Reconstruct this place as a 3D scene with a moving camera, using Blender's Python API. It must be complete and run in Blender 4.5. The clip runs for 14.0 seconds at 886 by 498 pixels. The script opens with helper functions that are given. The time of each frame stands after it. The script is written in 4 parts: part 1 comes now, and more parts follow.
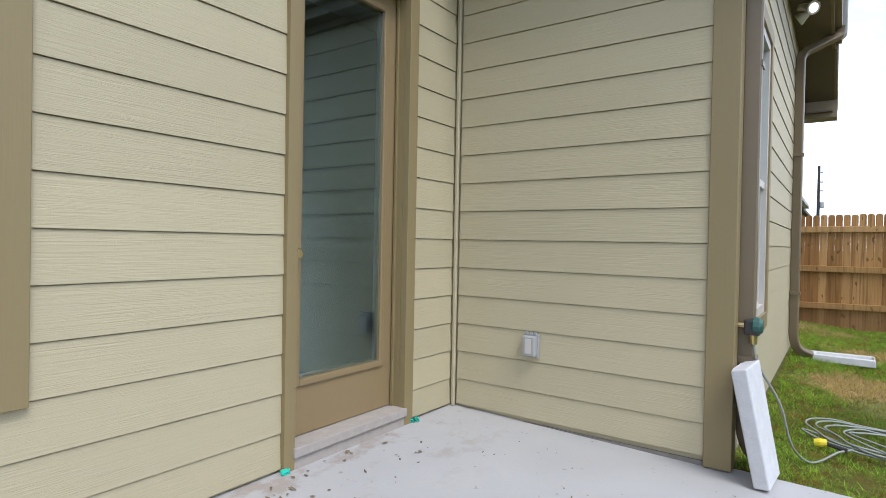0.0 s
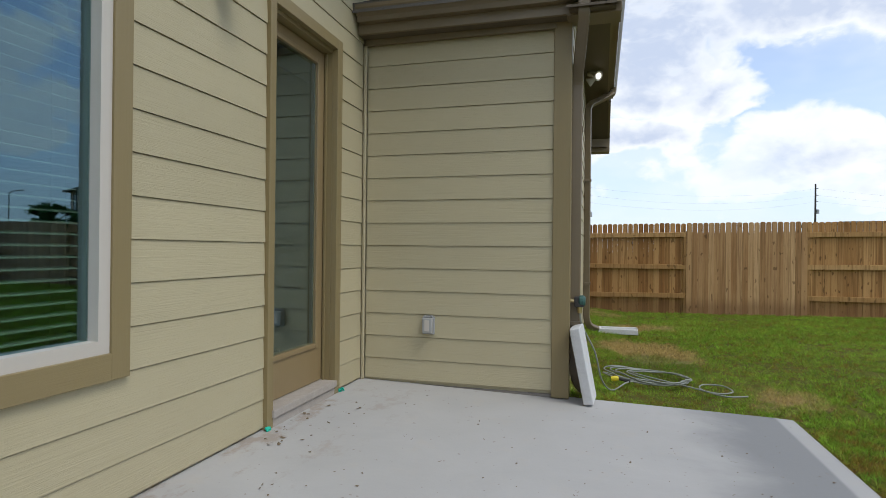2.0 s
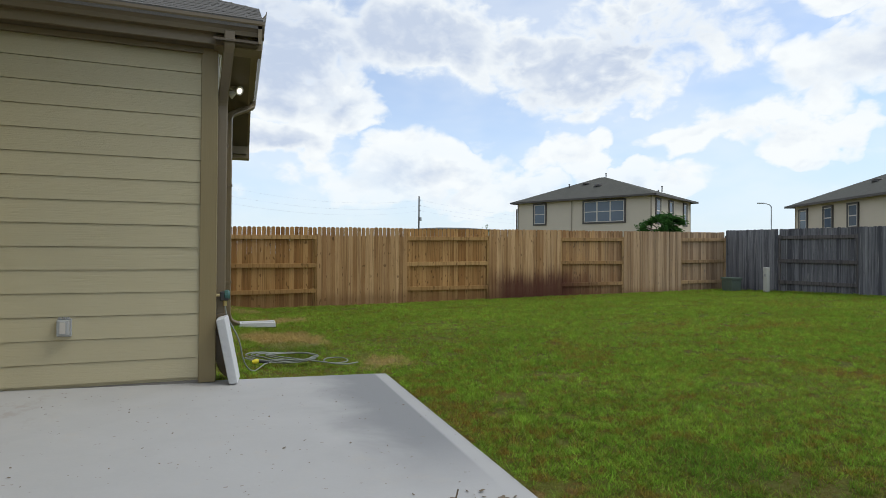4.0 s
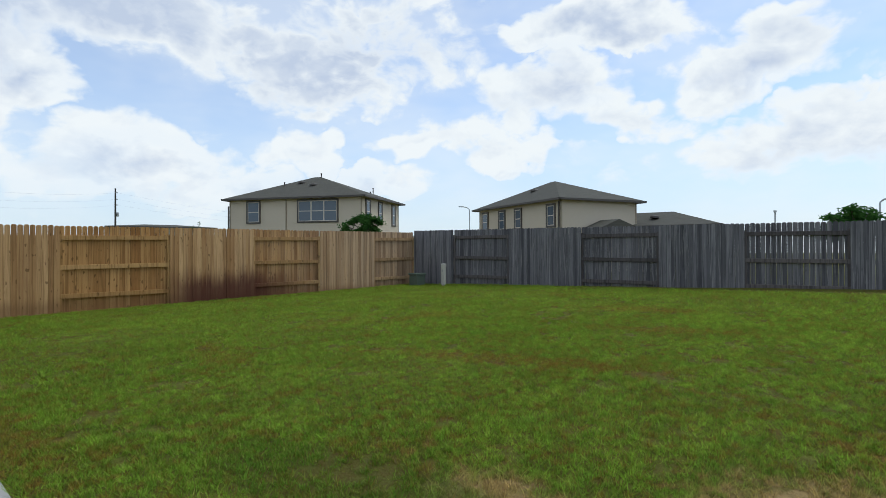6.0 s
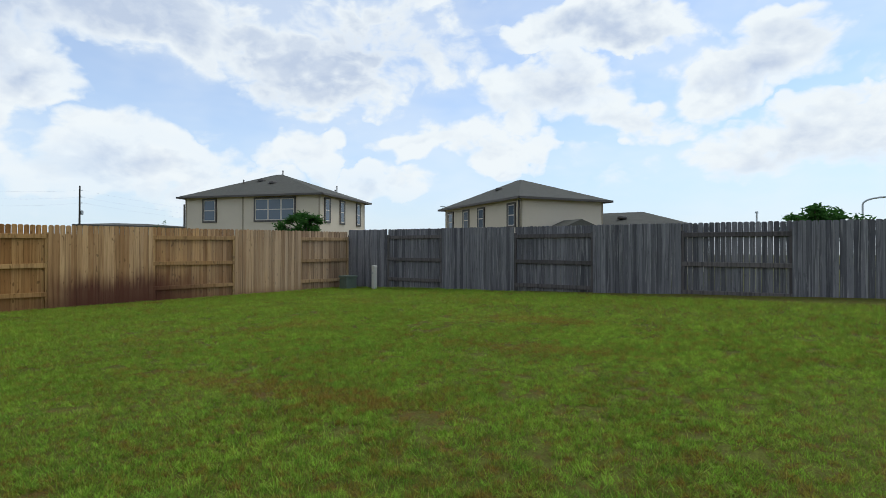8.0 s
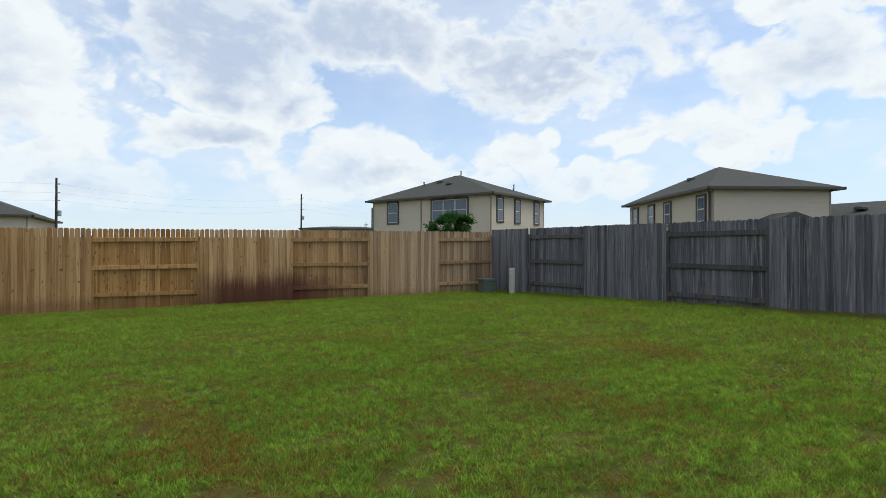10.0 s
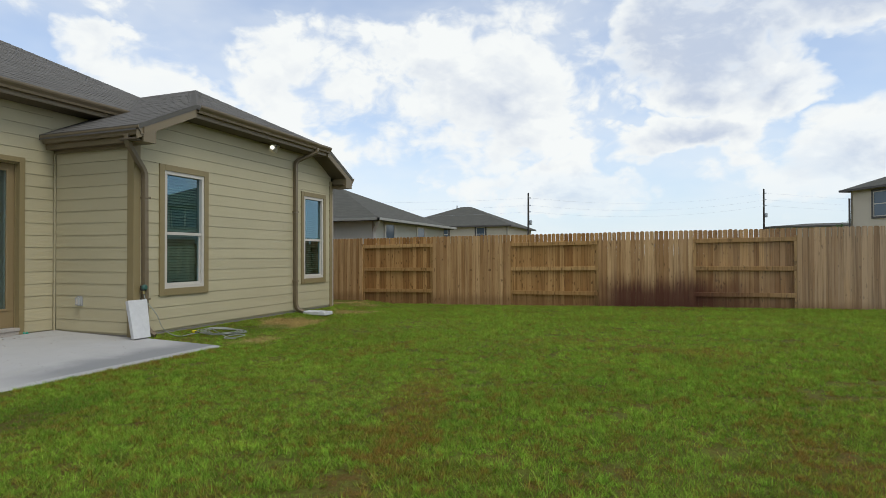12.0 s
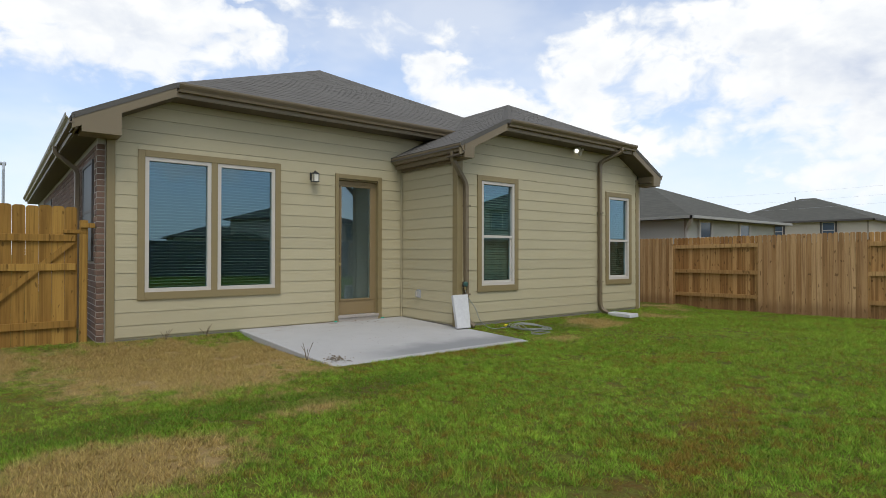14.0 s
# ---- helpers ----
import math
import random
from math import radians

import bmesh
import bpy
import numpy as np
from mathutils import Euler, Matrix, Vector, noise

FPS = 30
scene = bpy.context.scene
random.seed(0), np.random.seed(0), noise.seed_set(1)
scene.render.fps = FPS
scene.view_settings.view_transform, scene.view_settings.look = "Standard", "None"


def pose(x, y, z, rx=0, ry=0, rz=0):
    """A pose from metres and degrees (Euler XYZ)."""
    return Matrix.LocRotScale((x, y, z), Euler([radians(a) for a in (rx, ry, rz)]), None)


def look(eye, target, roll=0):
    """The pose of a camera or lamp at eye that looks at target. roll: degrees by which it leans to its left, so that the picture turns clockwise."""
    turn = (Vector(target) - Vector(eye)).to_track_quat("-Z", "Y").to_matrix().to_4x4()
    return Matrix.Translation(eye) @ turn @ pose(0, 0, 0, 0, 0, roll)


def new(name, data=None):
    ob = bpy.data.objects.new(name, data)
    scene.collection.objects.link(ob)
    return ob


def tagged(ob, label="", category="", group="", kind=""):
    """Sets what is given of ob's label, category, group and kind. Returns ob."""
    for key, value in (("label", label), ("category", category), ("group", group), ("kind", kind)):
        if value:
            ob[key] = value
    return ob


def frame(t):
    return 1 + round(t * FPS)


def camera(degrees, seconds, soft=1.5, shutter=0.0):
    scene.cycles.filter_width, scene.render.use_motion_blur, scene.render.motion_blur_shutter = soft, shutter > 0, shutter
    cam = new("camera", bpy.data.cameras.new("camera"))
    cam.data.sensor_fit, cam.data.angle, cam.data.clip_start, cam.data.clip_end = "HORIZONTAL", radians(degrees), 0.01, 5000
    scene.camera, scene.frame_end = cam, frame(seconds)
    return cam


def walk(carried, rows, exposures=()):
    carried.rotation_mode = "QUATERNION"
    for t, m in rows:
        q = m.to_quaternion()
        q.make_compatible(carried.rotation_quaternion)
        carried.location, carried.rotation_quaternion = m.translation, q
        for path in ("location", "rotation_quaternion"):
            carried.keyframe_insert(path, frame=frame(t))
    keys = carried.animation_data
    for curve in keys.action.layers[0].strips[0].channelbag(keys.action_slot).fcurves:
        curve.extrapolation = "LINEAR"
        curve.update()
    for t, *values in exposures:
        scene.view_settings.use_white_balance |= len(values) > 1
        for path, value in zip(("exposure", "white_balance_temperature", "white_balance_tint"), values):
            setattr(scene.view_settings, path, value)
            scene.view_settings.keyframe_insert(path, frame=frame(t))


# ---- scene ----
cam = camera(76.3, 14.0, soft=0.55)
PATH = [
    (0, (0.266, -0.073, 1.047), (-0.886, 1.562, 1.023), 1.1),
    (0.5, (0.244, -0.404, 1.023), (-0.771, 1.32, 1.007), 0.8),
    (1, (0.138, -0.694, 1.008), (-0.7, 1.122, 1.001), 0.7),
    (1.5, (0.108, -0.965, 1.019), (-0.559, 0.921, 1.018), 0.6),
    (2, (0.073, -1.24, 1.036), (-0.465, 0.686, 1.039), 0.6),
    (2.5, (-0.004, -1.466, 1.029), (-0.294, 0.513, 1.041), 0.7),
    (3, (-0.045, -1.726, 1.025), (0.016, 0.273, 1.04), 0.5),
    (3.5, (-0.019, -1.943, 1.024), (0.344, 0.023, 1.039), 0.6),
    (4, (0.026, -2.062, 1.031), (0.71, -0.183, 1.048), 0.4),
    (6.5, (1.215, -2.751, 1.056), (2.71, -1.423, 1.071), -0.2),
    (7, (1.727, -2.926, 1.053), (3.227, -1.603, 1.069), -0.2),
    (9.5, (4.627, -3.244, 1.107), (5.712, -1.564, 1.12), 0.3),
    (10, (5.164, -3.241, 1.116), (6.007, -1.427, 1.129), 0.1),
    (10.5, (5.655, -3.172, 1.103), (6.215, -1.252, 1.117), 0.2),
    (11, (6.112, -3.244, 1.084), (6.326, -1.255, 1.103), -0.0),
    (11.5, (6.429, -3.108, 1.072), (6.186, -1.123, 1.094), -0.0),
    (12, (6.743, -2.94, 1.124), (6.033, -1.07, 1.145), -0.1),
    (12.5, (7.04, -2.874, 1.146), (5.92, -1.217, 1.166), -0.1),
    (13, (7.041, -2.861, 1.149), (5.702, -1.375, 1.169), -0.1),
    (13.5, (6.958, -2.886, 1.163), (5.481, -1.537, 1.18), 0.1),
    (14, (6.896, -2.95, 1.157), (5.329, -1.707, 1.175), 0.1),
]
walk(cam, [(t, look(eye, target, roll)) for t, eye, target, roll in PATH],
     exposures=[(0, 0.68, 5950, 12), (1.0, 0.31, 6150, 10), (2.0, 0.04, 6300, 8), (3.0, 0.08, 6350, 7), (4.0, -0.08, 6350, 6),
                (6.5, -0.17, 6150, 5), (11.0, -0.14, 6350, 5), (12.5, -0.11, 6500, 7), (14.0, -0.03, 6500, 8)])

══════

[What to work on]
Give again exactly the lines running from the beginning of the material above through the line that contains "scene.camera, scene.frame_end = cam, frame(seconds)", and leave out every picture.

[Answer to this problem]
Reconstruct this place as a 3D scene with a moving camera, using Blender's Python API. It must be complete and run in Blender 4.5. The clip runs for 14.0 seconds at 886 by 498 pixels. The script opens with helper functions that are given. The time of each frame stands after it. The script is written in 4 parts: part 1 comes now, and more parts follow.
0.0 s
2.0 s
4.0 s
6.0 s
8.0 s
10.0 s
12.0 s
14.0 s
# ---- helpers ----
import math
import random
from math import radians

import bmesh
import bpy
import numpy as np
from mathutils import Euler, Matrix, Vector, noise

FPS = 30
scene = bpy.context.scene
random.seed(0), np.random.seed(0), noise.seed_set(1)
scene.render.fps = FPS
scene.view_settings.view_transform, scene.view_settings.look = "Standard", "None"


def pose(x, y, z, rx=0, ry=0, rz=0):
    """A pose from metres and degrees (Euler XYZ)."""
    return Matrix.LocRotScale((x, y, z), Euler([radians(a) for a in (rx, ry, rz)]), None)


def look(eye, target, roll=0):
    """The pose of a camera or lamp at eye that looks at target. roll: degrees by which it leans to its left, so that the picture turns clockwise."""
    turn = (Vector(target) - Vector(eye)).to_track_quat("-Z", "Y").to_matrix().to_4x4()
    return Matrix.Translation(eye) @ turn @ pose(0, 0, 0, 0, 0, roll)


def new(name, data=None):
    ob = bpy.data.objects.new(name, data)
    scene.collection.objects.link(ob)
    return ob


def tagged(ob, label="", category="", group="", kind=""):
    """Sets what is given of ob's label, category, group and kind. Returns ob."""
    for key, value in (("label", label), ("category", category), ("group", group), ("kind", kind)):
        if value:
            ob[key] = value
    return ob


def frame(t):
    return 1 + round(t * FPS)


def camera(degrees, seconds, soft=1.5, shutter=0.0):
    scene.cycles.filter_width, scene.render.use_motion_blur, scene.render.motion_blur_shutter = soft, shutter > 0, shutter
    cam = new("camera", bpy.data.cameras.new("camera"))
    cam.data.sensor_fit, cam.data.angle, cam.data.clip_start, cam.data.clip_end = "HORIZONTAL", radians(degrees), 0.01, 5000
    scene.camera, scene.frame_end = cam, frame(seconds)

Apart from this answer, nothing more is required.